Fiquem Sabendo’s Opening environmental sanctions reports in Brazil

The Brazilian Amazon is facing record deforestation directly connected to environmental crimes that have often gone underreported and swept under the rug. Ibama, Brazil’s environmental agency, is responsible for issuing fines against companies and people who commit environmental crimes, but the agency’s data is limited and incomplete. Agencies deny access to critical details, claiming the documents contain sensitive or personal data and even go so far as to demand removal of previously released information.

FOIA non-profit Fiquem Sabendo will continue to build on its successful litigation for this data while building out enhanced site monitoring and data extraction tools to make environmental sanction data more complete and useful.
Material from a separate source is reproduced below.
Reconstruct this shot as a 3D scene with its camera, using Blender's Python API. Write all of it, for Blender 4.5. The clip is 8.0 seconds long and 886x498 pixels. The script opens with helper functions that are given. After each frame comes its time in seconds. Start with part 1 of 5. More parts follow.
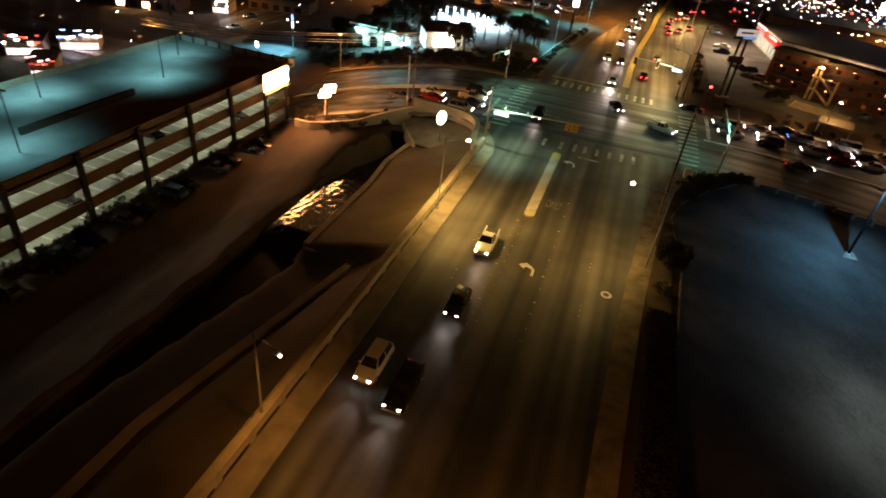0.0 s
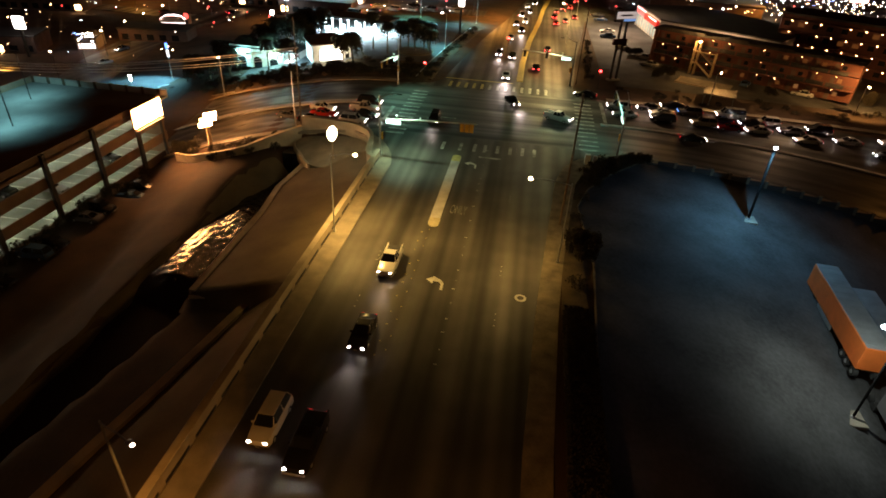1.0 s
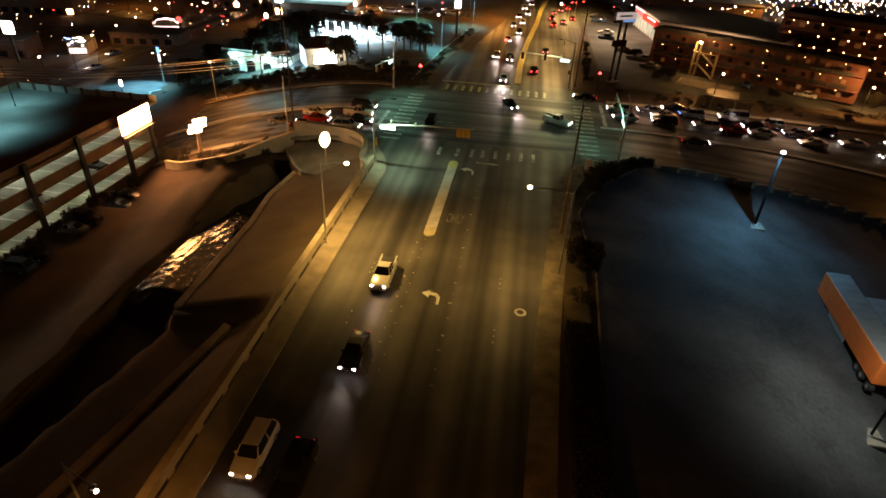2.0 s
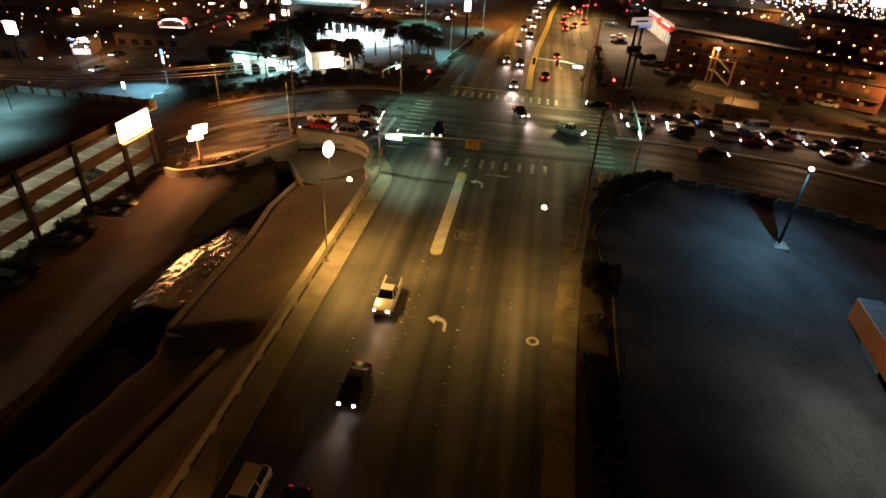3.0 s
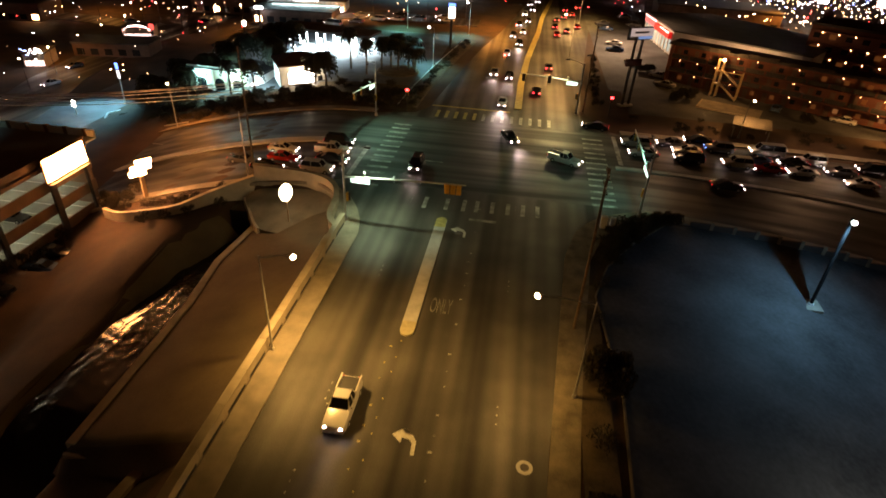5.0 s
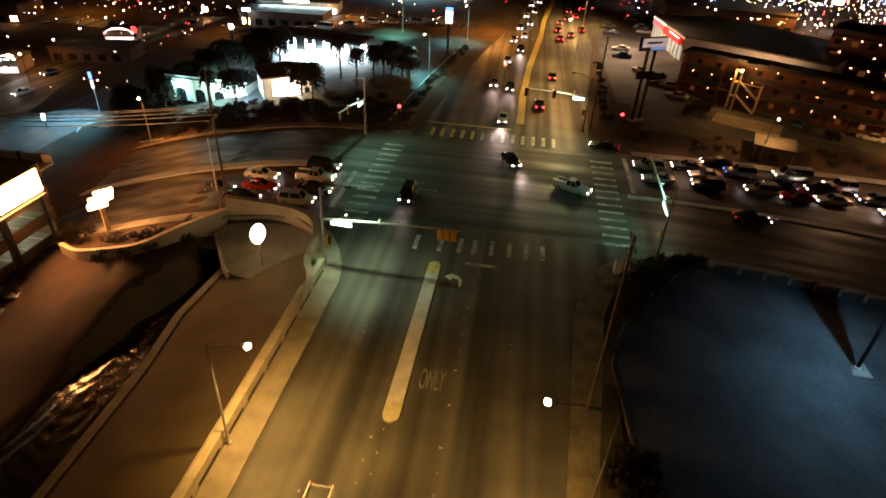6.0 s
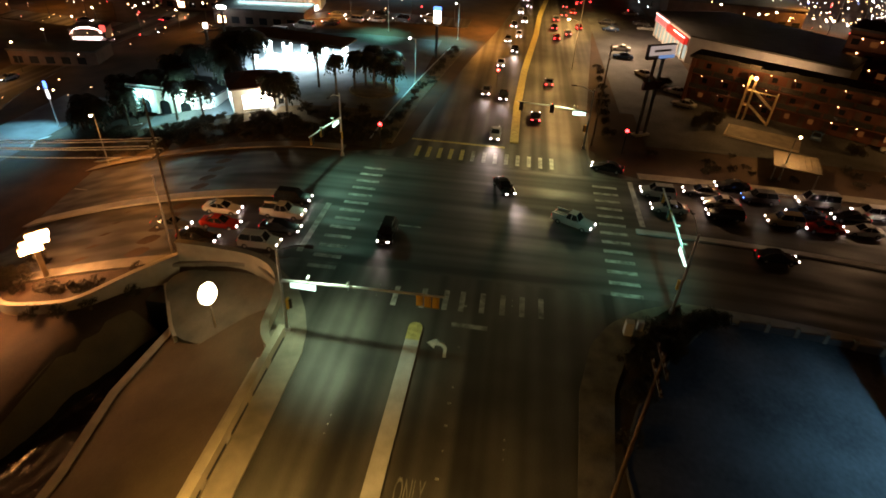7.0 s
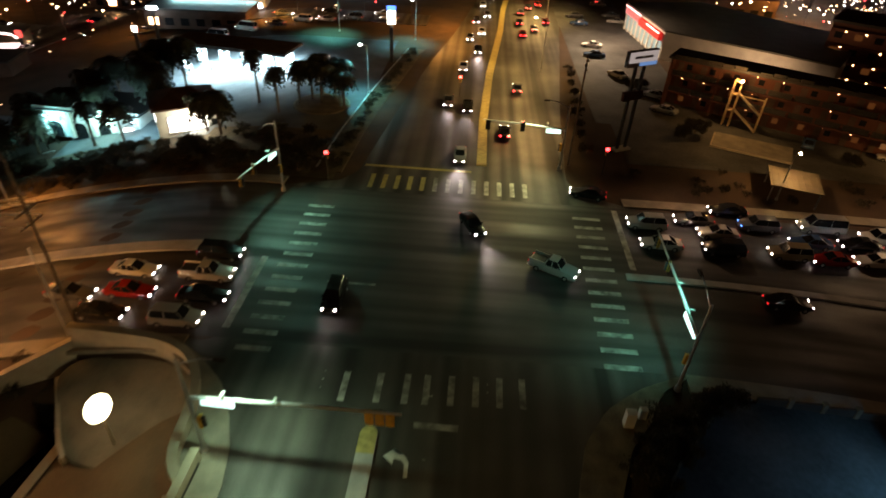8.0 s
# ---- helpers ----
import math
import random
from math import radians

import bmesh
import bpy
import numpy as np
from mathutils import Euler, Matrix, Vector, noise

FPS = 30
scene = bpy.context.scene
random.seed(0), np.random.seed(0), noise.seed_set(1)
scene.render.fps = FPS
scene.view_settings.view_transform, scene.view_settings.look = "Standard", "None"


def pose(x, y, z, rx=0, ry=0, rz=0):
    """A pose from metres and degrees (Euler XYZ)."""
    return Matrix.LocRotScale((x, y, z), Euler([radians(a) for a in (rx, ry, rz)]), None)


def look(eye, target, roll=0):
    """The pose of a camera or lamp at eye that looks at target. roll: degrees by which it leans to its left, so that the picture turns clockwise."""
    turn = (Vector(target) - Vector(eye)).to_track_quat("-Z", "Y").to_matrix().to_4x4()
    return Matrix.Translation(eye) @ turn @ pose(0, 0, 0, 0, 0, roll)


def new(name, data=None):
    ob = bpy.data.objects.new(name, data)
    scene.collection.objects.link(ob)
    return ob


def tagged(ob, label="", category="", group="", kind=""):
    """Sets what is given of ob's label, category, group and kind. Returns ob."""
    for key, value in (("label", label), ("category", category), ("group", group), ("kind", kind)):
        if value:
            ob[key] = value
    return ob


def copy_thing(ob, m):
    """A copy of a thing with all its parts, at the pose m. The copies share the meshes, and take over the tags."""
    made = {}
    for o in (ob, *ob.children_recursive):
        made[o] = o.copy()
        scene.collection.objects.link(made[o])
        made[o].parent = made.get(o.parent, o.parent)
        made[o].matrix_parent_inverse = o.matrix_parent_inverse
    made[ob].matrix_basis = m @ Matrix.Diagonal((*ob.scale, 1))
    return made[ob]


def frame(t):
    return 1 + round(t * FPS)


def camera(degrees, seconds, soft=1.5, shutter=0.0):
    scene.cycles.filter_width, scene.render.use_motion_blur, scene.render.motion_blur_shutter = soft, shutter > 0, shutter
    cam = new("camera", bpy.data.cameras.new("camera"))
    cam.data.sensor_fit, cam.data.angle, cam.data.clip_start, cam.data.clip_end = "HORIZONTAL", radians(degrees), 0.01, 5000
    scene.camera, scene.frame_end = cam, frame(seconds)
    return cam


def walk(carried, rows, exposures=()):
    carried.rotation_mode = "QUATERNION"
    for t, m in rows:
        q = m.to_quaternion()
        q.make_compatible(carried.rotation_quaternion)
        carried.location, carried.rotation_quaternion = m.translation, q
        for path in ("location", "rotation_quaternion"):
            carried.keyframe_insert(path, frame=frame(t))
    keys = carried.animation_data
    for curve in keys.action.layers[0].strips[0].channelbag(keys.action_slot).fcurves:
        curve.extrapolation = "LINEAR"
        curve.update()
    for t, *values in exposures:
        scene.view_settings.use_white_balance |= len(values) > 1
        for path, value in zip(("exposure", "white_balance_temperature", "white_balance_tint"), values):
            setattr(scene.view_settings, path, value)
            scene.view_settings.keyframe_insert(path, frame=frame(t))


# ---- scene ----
cam = camera(76.0, 8.0, soft=1.65, shutter=0.5)
PATH = [
    (0, (4.416, -3.523, 36.482), (3.981, -1.916, 35.375), 7.5),
    (0.5, (5.423, -1.038, 35.974), (5.082, 0.607, 34.89), 5.6),
    (1, (6.653, 1.564, 35.201), (6.442, 3.244, 34.137), 3.5),
    (1.5, (6.747, 2.956, 34.77), (6.546, 4.64, 33.711), 3.1),
    (3, (5.731, 8.417, 34.704), (5.502, 10.098, 33.645), 3.4),
    (3.5, (5.58, 10.929, 34.855), (5.348, 12.609, 33.796), 3.4),
    (4, (5.477, 13.962, 35.052), (5.241, 15.641, 33.991), 3.4),
    (4.5, (5.536, 17.824, 35.186), (5.329, 19.504, 34.121), 3.1),
    (6, (4.554, 32.516, 36.007), (4.356, 34.185, 34.922), 3.3),
    (6.5, (4.224, 38.054, 36.409), (4.03, 39.712, 35.309), 3.3),
    (7, (4.128, 43.997, 36.845), (3.951, 45.645, 35.726), 3.2),
    (7.5, (3.802, 50.417, 36.984), (3.644, 52.055, 35.847), 3.2),
    (8, (3.749, 57.285, 36.991), (3.677, 58.918, 35.838), 2.9),
]
walk(cam, [(t, look(eye, target, roll)) for t, eye, target, roll in PATH],
     exposures=[(0.0, 0.68, 7500, 29), (1.5, 0.54, 7650, 30), (3.5, 0.56, 8250, 40), (4.5, 0.5, 8350, 41), (6.5, 0.37, 8050, 37), (7.3, 0.34, 7700, 31), (8.0, 0.24, 7350, 28)])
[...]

This project will also help make sure that this hard-won information is permanently accessible despite political and corporate pressure to all through preservation on the Filecoin network and available via IPFS.

Data Liberation Project‘s FEMA Housing Reports Collection

After major disasters in the United States, FEMA provides government housing (typically trailers) for many displaced families. As of November, more than 4,000+ families live in such housing, the majority displaced by nine natural disasters. The agency tracks this data but does not publish it anywhere online. It does, however, distribute this data once a week in its Daily Operations Briefings, which the agency sends as a PowerPoint-style PDF to an email distribution list. This project will a) create a real-time, searchable archive of all FEMA Daily Operations Briefings through integration with DocumentCloud and Filecoin. b) parse the direct housing counts from those PDFs and convert that information into a public, structured dataset, and c) building tooling (including at least one DocumentCloud Add-On) that makes similar projects easier for others. With these efforts, inspired by a recent New York Times report and analysis, the Data Liberation Project hopes to enable further reporting and accountability by newsrooms and communities across the country.